Daily Legislative Brief from January 27, 2020
Legal & Judicial
SB 478 – Relating to Motor Vehicle Rentals
On Monday, January 27, SB 478 by Senator Keith Perry (R-Gainesville) was heard by the Senate Innovation, Industry, and Technology Committee and was reported favorable with 9 yeas and 0 nays. AIF’s Senior Vice President of State and Federal Affairs, Brewster Bevis, stood in support of this legislation.

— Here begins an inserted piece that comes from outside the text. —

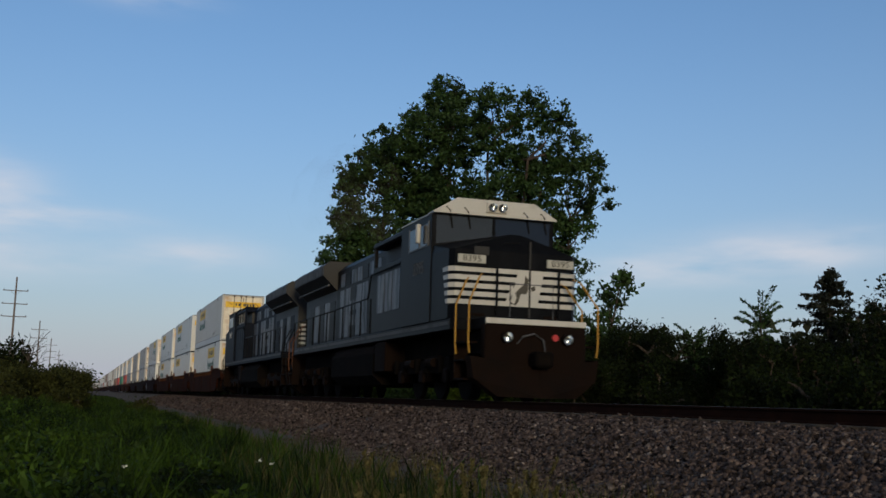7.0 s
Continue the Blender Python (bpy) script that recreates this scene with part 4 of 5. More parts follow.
def locomotive(rel, turned, number, paint, lit, label):
    ob = thing("locomotive", label, "locomotive", group="locomotives of the train")
    tip = -0.25 if lit else -0.78
    deck = part("deck", Shape().box(-20.1, -1.32, -1.5, 1.5, 1.52, 1.78, 0.02).box(-1.33, tip, -1.02, 1.02, 1.54, 1.775, 0.01).box(-21.15, -20.09, -1.02, 1.02, 1.54, 1.775, 0.01), paint, ob)
    for s in (-1, 1):
        part("sill_stripe", Shape().box(-20.05, -1.4, s * 1.5 - (0.006 if s < 0 else 0), s * 1.5 + (0.006 if s > 0 else 0), 1.64, 1.72), M_DUSTY, deck, "pale dusty edge stripe")
    part("hood_underframe", Shape().box(-20.8, -0.4, -0.9, 0.9, 1.02, 1.52), M_TRUCK, ob)
    # pilot and plough at both ends
    for s, x in ((1, 0.0 if lit else -0.55), (-1, -21.4)):
        pilot = part("pilot", Shape().box(min(x, x - s * 0.3), max(x, x - s * 0.3), -1.16, 1.16, 0.72, 1.60, 0.03), M_GRIME, ob, "grimy brown-black end plate")
        plough = [(-1.5, 0.92), (-1.42, 0.46), (-0.92, 0.09), (0.92, 0.09), (1.42, 0.46), (1.5, 0.92)]
        sh = Shape()
        n = len(plough)
        sh.add([(x - s * 0.28, p, q) for p, q in plough] + [(x + s * (0.28 - 0.30 * abs(p) / 1.45), p * 0.98, q) for p, q in plough] + [(x + s * 0.12, 0, 0.72), (x + s * 0.38, 0, 0.07)],
               [(i, (i + 1) % n, n + (i + 1) % n, n + i) for i in range(n)] + [(0, 5, 4, 3, 2, 1), (6, 7, 8, 13, 12), (9, 10, 11, 12, 13)])
        part("plough", sh, M_GRIME, pilot)
        part("end_stripe", Shape().box(min(x + s * 0.012, x - s * 0.05), max(x + s * 0.012, x - s * 0.05), -1.15, 1.15, 1.61, 1.73, 0.006), M_STRIPE, pilot, "white painted step edge")
        part("coupler", Shape().box(min(x, x + s * 0.42), max(x, x + s * 0.42), -0.13, 0.13, 0.74, 1.0, 0.03).box(min(x + s * 0.1, x + s * 0.5), max(x + s * 0.1, x + s * 0.5), -0.2, 0.2, 0.70, 1.04, 0.05), M_TRUCK, pilot)
        part("air_hose", Shape().tube([(x + s * 0.03, -0.45, 1.2), (x + s * 0.1, -0.35, 1.35), (x + s * 0.12, -0.1, 1.42), (x + s * 0.1, 0.12, 1.3), (x + s * 0.03, 0.2, 1.0)], 0.022, 6), M_WIRE, pilot)
        part("red_marker", Shape().tube([(x, 0.42, 1.36), (x + s * 0.05, 0.42, 1.36)], 0.075, 10), M_REDLAMP, pilot)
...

Currently, rental car companies levee a daily surcharge of $2 per day that is paid by individuals renting cars. Peer-to-peer vehicle sharing programs are typically app-based platforms where owners can list and lease their personal vehicles for a pre-determined time and rate. Presently, these car sharing services are exempt from the rental car surcharge. The proceeds from the rental car surcharge paid by consumers who rent vehicles goes to build and maintain the state’s infrastructure, which is very important to Florida businesses statewide.

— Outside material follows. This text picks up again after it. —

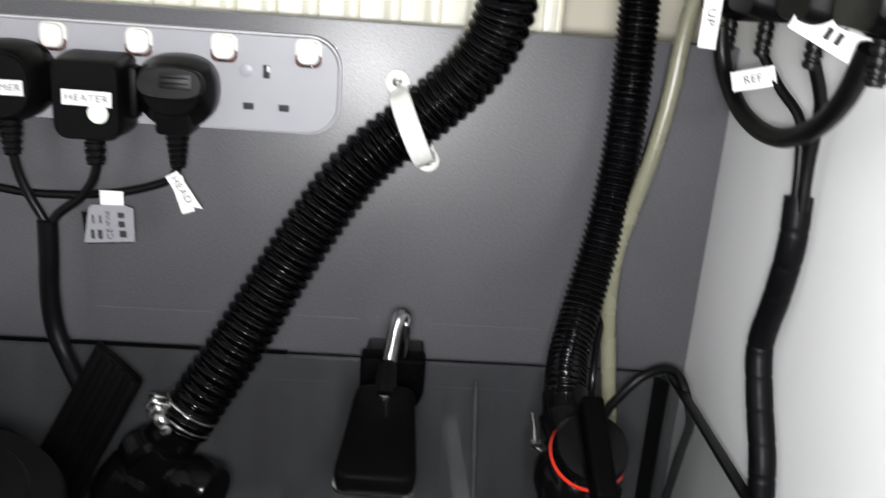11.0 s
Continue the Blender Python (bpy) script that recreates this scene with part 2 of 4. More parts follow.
def sweep(pts, radius, step=0.004, segs=14, flat=1.0):
    """A round bar along a smooth line; radius: a number or a function of the length run."""
    line = curve_points(pts, step)
    run, frames = 0.0, []
    t0 = (line[1] - line[0]).normalized()
    up = t0.orthogonal().normalized()
    loops = []
    for i, p in enumerate(line):
        tan = (line[min(i + 1, len(line) - 1)] - line[max(i - 1, 0)]).normalized()
        up = (up - tan * up.dot(tan)).normalized()
        side = tan.cross(up)
        r = radius(run) if callable(radius) else radius
        loops.append([p + (up * math.cos(2 * math.pi * k / segs) + side * flat * math.sin(2 * math.pi * k / segs)) * r for k in range(segs)])
        if i + 1 < len(line):
            run += (line[i + 1] - p).length
    return rings(loops)


def lathe(profile, m=None, segs=32):
    """A turned body about z: profile of (radius, z)."""
    bm = rings([[(r * math.cos(2 * math.pi * k / segs), r * math.sin(2 * math.pi * k / segs), z) for k in range(segs)] for r, z in profile])
    if m:
        bm.transform(m)
    return bm


def along(p, q, spin=Vector((0, 0, 1))):
    """A pose at p whose z axis points to q."""
    z = (Vector(q) - Vector(p)).normalized()
    x = spin.cross(z)
    x = x.normalized() if x.length > 1e-4 else Vector((1, 0, 0))
    y = z.cross(x)
    return Matrix.Translation(p) @ Matrix((x, y, z)).transposed().to_4x4()


def axes(o, x, y, z):
    return Matrix.Translation(o) @ Matrix((Vector(x).normalized(), Vector(y).normalized(), Vector(z).normalized())).transposed().to_4x4()


def lettering(name, text, size, m, parent, material=None, label=""):
    """Words as a thin mesh, centred, lying in the pose's x-y plane."""
    cu = bpy.data.curves.new(name, "FONT")
    cu.body, cu.size, cu.align_x, cu.align_y, cu.extrude = text, size, "CENTER", "CENTER", 0.00005
    cu.space_character = 1.12
    tmp = bpy.data.objects.new(name, cu)
    scene.collection.objects.link(tmp)
    bpy.context.view_layer.update()
    me = bpy.data.meshes.new_from_object(tmp.evaluated_get(bpy.context.evaluated_depsgraph_get()))
    bpy.data.objects.remove(tmp)
    me.transform(m @ Matrix.Diagonal((1.10, 0.97, 1.0, 1.0)))
    me.materials.clear()
    me.materials.append(material or INK)
    ob = new(name, me)
    ob.parent = parent
    if label:
        ob["label"] = label
    return ob


def softened(pts, rounds=2):
    """A closed outline with its corners cut round."""
    for _ in range(rounds):
        pts = [tuple(a + (b - a) * f for a, b in zip(p, q)) for p, q in zip(pts, pts[1:] + pts[:1]) for f in (0.25, 0.75)]
    return pts


def facing(x, y, z, turn=0.0, lean=0.0):
    """A pose whose x-y plane looks out of the back panel, towards -y."""
    return pose(x, y, z, 90 + lean, 0, 0) @ pose(0, 0, 0, 0, 0, turn)


def ribbed(pts, r_out, r_in, pitch, segs=26):
    def radius(s):
        c = 0.5 + 0.5 * math.cos(2 * math.pi * s / pitch)
        return r_in + (r_out - r_in) * c ** 0.6
    return sweep(pts, radius, step=pitch / 12, segs=segs)


def cable(name, pts, r, label, material=None, parent=None, category="cable"):
    bm = sweep(pts, r, step=0.005, segs=12)
    if parent:
        return part(name, bm, material or RUBBER, parent, label)
    return tagged(link(name, bm, material or RUBBER), label, category)


def structure(name, bm, material, label="", smooth=True):
    return tagged(link(name, bm, material, smooth=smooth), label, "", "", "structure")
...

The bill amends current Florida statute which establishes a surcharge on the lease or rental of a motor vehicle, to extend the surcharge to peer-to-peer vehicle sharing programs. The fee amounts to $2 per day on rentals over 24 hours and drops to $1 for rentals of less than 24 hours. The bill also establishes operational requirements for peer-to-peer vehicle sharing programs, such as insurance requirements to prevent a lapse in insurance coverage should an accident occur.
SB 478 will now move to the Senate Banking and Insurance Committee.
AIF supports the proposed measures in this bill to hold all rental car services accountable, regardless of how the vehicle is accessed.
SB 1464 – Relating to Underground Facility Damage Prevention and Safety
On Monday, January 27, SB 1464 by Senator Anitere Flores (R-Miami) was heard by the Senate Infrastructure and Security Committee and was reported favorable with 7 yeas and 0 nays. AIF stood in support of this legislation.
Chapter 556, F.S., is the “Underground Facility Damage Prevention and Safety Act” (Act). The stated purpose of the Act is to identify and locate underground facilities prior to an excavation or demolition to prevent injury to persons or property or interruption of services resulting from damage to those facilities. To accomplish this, the Act creates a not-for-profit corporation (Sunshine 811) to administer a free-access notification system.
The bill amends the Florida statute to:
- Expand the list of entities that may issue citations for violations to include the State Fire Marshal and local fire chiefs.
- Increase the maximum civil penalty (up to $2,500 plus 5 percent, in addition to any other court costs) for certain violations that involve an underground pipe or facility transporting hazardous materials;
- Require each clerk of court to submit an annual report to the State Fire Marshal listing each violation notice;
- Require Sunshine 811 to transmit reports of incidents that involve high-priority subsurface installations (HPSI) for investigation; and
- Create an “underground facility damage prevention review panel” under the State Fire Marshal for the purpose of reviewing complaints of alleged violations.
SB 1464 will now move to the Senate Banking and Insurance Committee.
AIF supports legislation that enhances the 811 program and penalties to curb detrimental practices which lead to damaged infrastructure that causes unnecessary service interruptions, safety issues and increasing repair costs.
SB 1382 – Relating to Environmental Resource Management
On Monday, January 27, SB 1382 by Senator Ben Albritton (R-Bartow) was heard by the Senate Environment and Natural Resources Committee and was reported favorable with 4 yeas and 0 nays. AIF stood in support of this legislation.
Phosphorus and nitrogen are naturally present in water and are essential nutrients for the healthy growth of plant and animal life. The correct balance of both nutrients is necessary for a healthy ecosystem; however, excessive nitrogen and phosphorus can cause significant water quality problems. Phosphorus and nitrogen are derived from natural and human-made sources. Natural inputs include the atmosphere, soils, and the decay of plants and animals. Human-made sources include sewage disposal systems (wastewater treatment facilities and septic systems), overflows of storm and sanitary sewers (untreated sewage), agricultural production and irrigation practices, and stormwater runoff.
The bill includes recommendations from the Blue-Green Algae Task Force. The major topics in this bill include onside sewage treatment and disposal systems (OSTDSs, commonly known as septic systems), wastewater, stormwater, agriculture, and biosolids. The bill also addresses basin management action plans which address watersheds and basins tributary to an affected water body in an effort to reduce pollutants flowing into the water body.
In addition, the bill requires that local governments may not extend legal standing or legal rights to plants, animals, a body of water, or any additional part of the natural environment.
SB 1382 will now move to the Senate Appropriations Subcommittee on Agriculture, Environment and General Government.
AIF supports legislation that addresses the existing water quality issues as Florida’s businesses and citizens alike rely on access to clean, uncontaminated water. This legislation also protects Florida businesses from lawsuits by defining that people cannot sue on behalf of inanimate objects, i.e. rivers, lakes, streams etc.